Trans-China gas challenge full of eastern promise
Picture this: one day in 2003, a Shanghai resident lights a stove and a blue flame flickers to life; it is natural gas from Xinjiang, that has travelled 4,200 kilometres, having criss-crossed mountains, the Yellow River three times, and the Yangtze river twice.
This would be the result of the west-east gas pipeline project scheduled to start construction in the second half of this year and which is expected to benefit people in Shanghai and elsewhere in the coastal region.
Gas will start to flow in 2003 and the project will be fully operational by 2004. It promises gas for 30 years, with annual output of 12 billion cubic metres in the initial phase and 20 billion cubic metres eventually. Costing 120 billion yuan (HK$111 billion), it is believed to be the most ambitious construction project in China after the Three Gorges Dam.

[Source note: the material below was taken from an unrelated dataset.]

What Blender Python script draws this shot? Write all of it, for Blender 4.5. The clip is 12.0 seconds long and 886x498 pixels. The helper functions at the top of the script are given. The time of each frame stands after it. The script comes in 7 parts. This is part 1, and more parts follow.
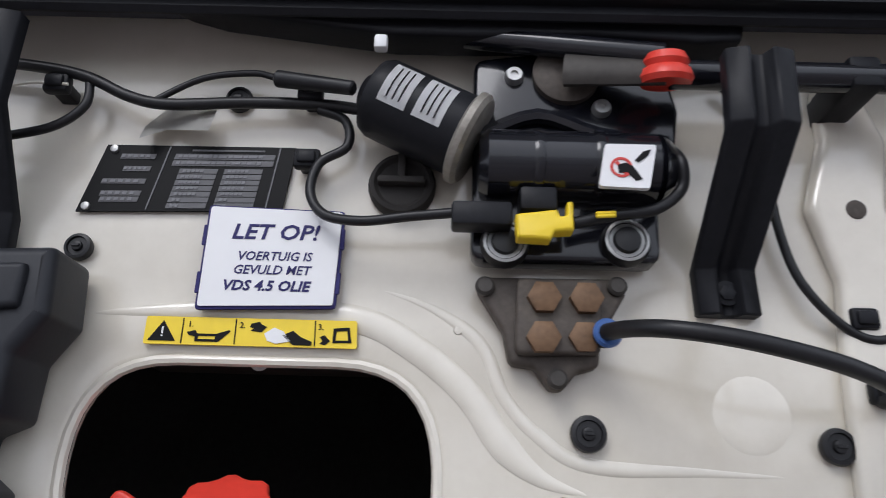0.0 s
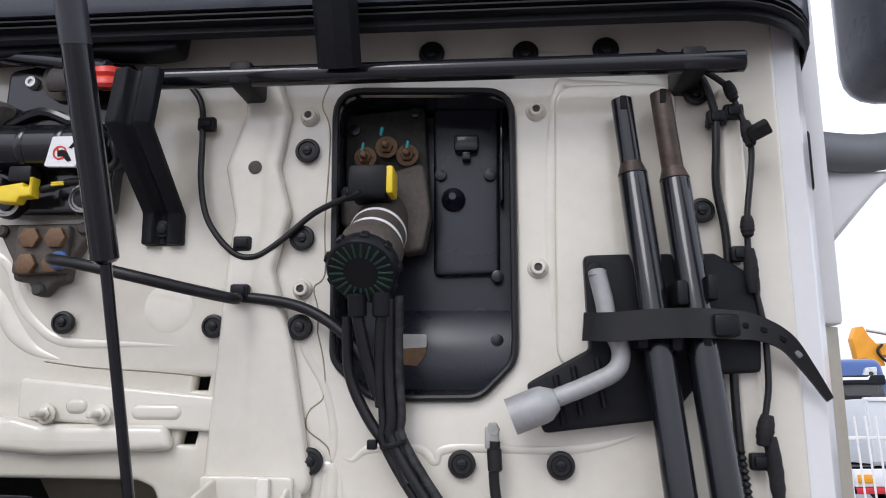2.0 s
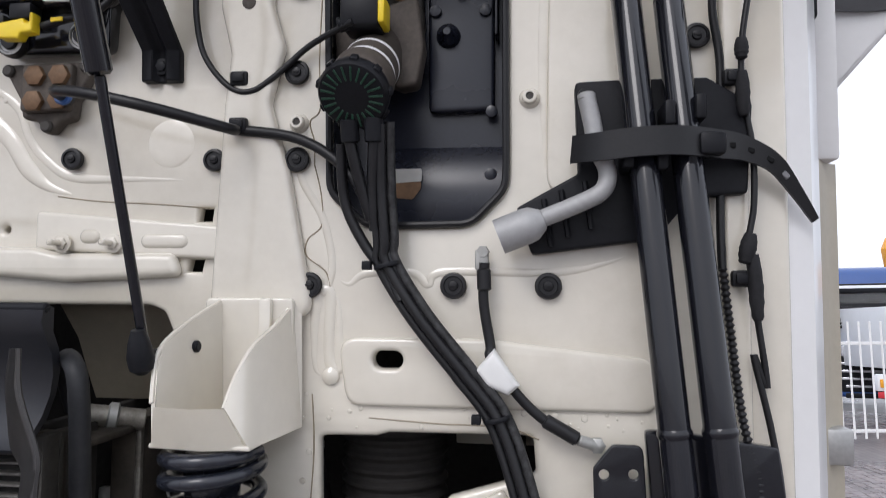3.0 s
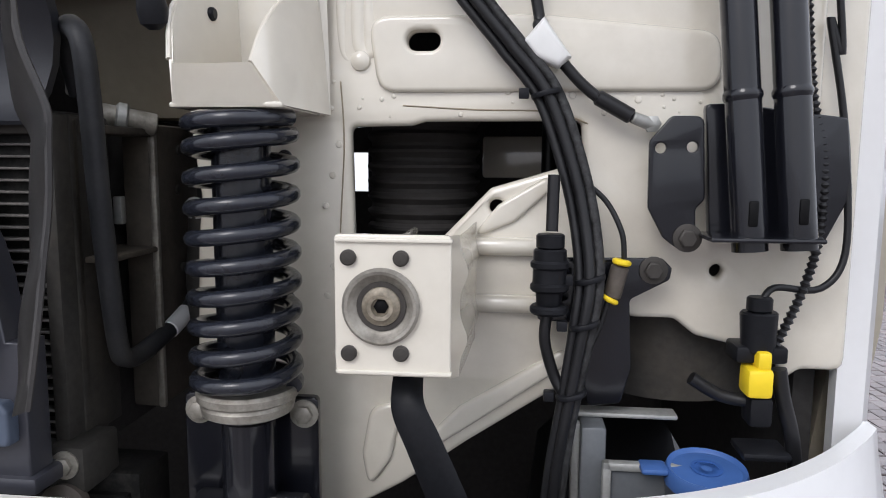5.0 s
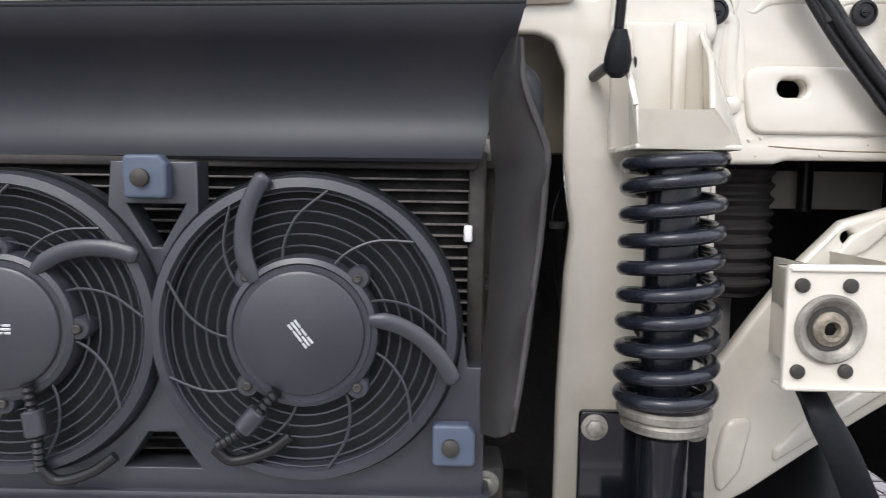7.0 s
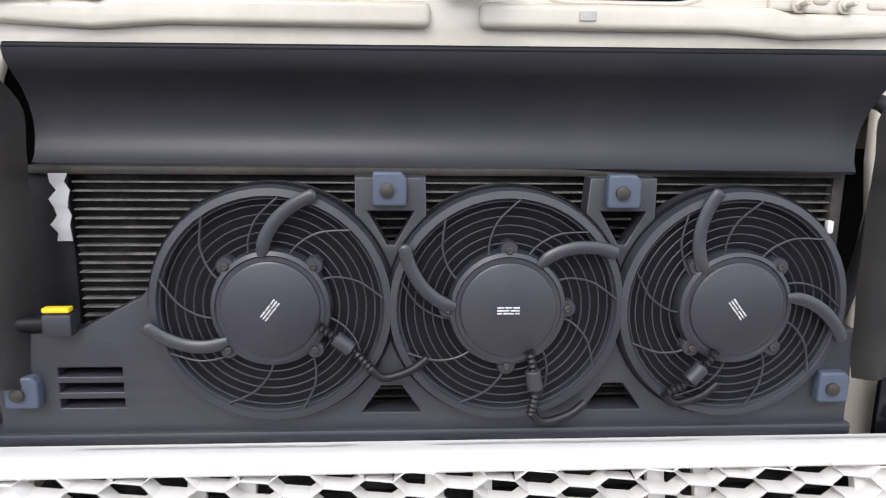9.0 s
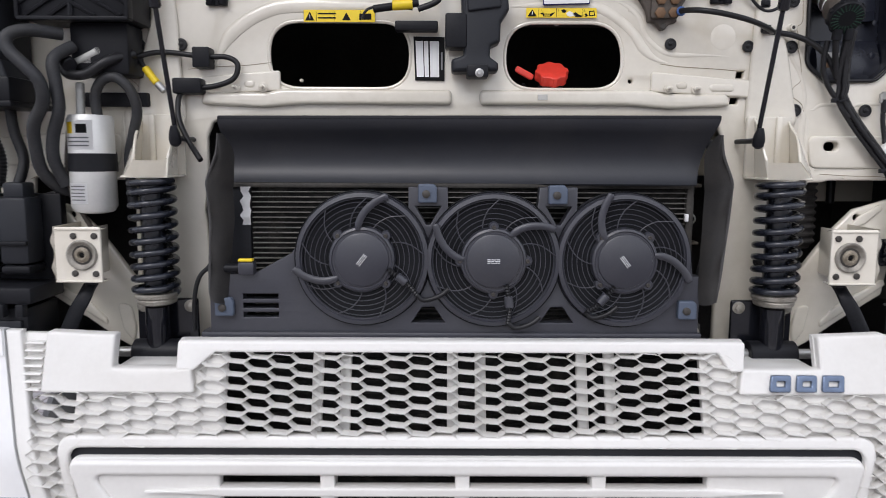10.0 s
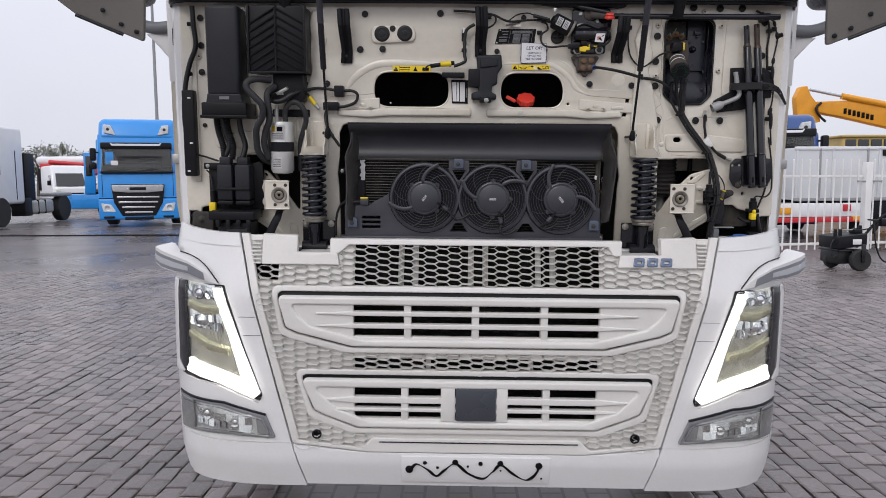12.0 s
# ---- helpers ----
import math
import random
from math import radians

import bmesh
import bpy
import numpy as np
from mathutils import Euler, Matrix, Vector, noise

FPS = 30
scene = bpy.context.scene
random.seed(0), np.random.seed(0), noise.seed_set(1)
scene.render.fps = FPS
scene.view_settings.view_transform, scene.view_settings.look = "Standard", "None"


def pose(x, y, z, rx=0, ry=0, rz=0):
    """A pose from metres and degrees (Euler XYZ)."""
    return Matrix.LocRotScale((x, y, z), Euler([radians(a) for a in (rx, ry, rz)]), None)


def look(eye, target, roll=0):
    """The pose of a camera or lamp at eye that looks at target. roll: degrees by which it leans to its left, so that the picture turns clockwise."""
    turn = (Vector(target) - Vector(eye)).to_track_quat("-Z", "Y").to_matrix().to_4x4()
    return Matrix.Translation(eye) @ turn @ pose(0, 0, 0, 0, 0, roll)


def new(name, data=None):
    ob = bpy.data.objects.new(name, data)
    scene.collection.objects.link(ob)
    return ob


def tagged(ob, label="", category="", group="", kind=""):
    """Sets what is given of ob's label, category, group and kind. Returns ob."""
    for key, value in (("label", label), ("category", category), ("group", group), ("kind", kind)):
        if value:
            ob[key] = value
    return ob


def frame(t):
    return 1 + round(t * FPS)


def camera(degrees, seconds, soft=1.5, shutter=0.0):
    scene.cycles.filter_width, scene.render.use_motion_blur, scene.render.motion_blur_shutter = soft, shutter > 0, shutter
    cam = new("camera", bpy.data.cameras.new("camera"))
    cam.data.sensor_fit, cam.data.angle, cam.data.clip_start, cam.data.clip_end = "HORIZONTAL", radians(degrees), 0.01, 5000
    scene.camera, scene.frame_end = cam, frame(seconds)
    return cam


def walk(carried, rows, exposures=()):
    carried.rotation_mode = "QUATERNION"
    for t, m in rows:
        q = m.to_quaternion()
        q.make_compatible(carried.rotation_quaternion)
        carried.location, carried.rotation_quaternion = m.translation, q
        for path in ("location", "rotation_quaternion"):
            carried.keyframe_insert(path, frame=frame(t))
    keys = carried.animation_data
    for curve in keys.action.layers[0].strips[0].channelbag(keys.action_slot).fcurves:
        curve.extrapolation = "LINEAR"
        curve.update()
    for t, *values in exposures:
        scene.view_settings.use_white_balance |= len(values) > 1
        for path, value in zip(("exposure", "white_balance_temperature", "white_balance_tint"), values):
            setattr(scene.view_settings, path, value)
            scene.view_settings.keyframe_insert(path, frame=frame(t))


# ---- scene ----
# the truck's front leans forward and to one side a little; everything on it is built in its own upright frame and placed by LEANED
LEANED = pose(0, 0, 0, 3.0, 0.9, 0)
cam = camera(64.5, 12.0, soft=0.5, shutter=0.2)
PATH = [
    (0, (0.342, 0.168, 1.803), (0.325, 2.043, 2.498), 1.6),
    (0.5, (0.442, 0.077, 1.799), (0.418, 1.978, 2.42), 1.0),
    (1, (0.589, 0.016, 1.804), (0.563, 1.94, 2.35), 0.8),
    (1.5, (0.781, -0.019, 1.804), (0.679, 1.931, 2.238), 0.4),
    (2, (0.911, -0.062, 1.791), (0.739, 1.895, 2.169), 0.4),
    (2.5, (0.947, -0.07, 1.754), (0.731, 1.898, 2.037), 0.4),
    (3, (0.948, -0.063, 1.704), (0.697, 1.917, 1.836), 0.4),
    (3.5, (0.941, -0.053, 1.645), (0.694, 1.932, 1.644), 0.5),
    (3.7, (0.938, -0.042, 1.62), (0.694, 1.942, 1.57), 0.5),
    (5.3, (0.851, -0.017, 1.52), (0.679, 1.96, 1.264), 0.53),
    (5.5, (0.817, -0.018, 1.525), (0.689, 1.966, 1.302), 0.56),
    (6, (0.714, -0.033, 1.536), (0.595, 1.954, 1.344), 0.61),
    (6.5, (0.576, -0.072, 1.535), (0.506, 1.917, 1.344), 0.66),
    (7, (0.447, -0.095, 1.535), (0.421, 1.895, 1.344), 0.78),
    (7.5, (0.329, -0.085, 1.528), (0.269, 1.904, 1.328), 0.69),
    (7.7, (0.269, -0.081, 1.52), (0.209, 1.908, 1.32), 0.66),
    (9.3, (-0.081, -0.399, 1.644), (0.046, 1.553, 1.228), 0.65),
    (9.5, (-0.062, -0.524, 1.642), (0.011, 1.44, 1.272), 0.40),
    (10, (-0.05, -0.895, 1.604), (-0.047, 1.089, 1.353), 0.23),
    (10.5, (-0.031, -1.256, 1.603), (-0.073, 0.726, 1.342), 0.27),
    (11, (-0.077, -1.607, 1.584), (-0.125, 0.376, 1.331), 0.47),
    (11.5, (-0.089, -1.934, 1.585), (-0.13, 0.048, 1.32), 0.43),
    (12, (-0.089, -2.223, 1.62), (-0.124, -0.246, 1.319), 0.48),
]
walk(cam, [(t, LEANED @ look(eye, target, roll)) for t, eye, target, roll in PATH],
     exposures=[(0.0, 0.58, 6120, 12), (1.0, 0.60, 6120, 12), (2.0, 0.62, 6200, 13), (3.5, 0.50, 6330, 13), (5.5, 0.68, 6330, 12), (6.0, 0.60, 6370, 12), (6.5, 0.70, 6370, 12), (7.5, 1.32, 6380, 12), (9.5, 0.90, 6400, 13), (10.0, 0.58, 6350, 13), (10.5, 0.40, 6390, 14), (12.0, 0.12, 6490, 14)])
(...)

It will originate from the Tarim basin in the western region of Xinjiang, and pass through the provinces of Gansu, Ningxia, Shaanxi, Henan, Anhui, Jiangsu, before reaching Shanghai.
Touted as one of the key projects in the go-west development programme, it is expected to boost the economies of the provinces through which the pipeline will pass and help integrate the economies of the west and east.
It will also help reduce coal-induced pollution as well as meeting the increasing energy needs of the coastal region.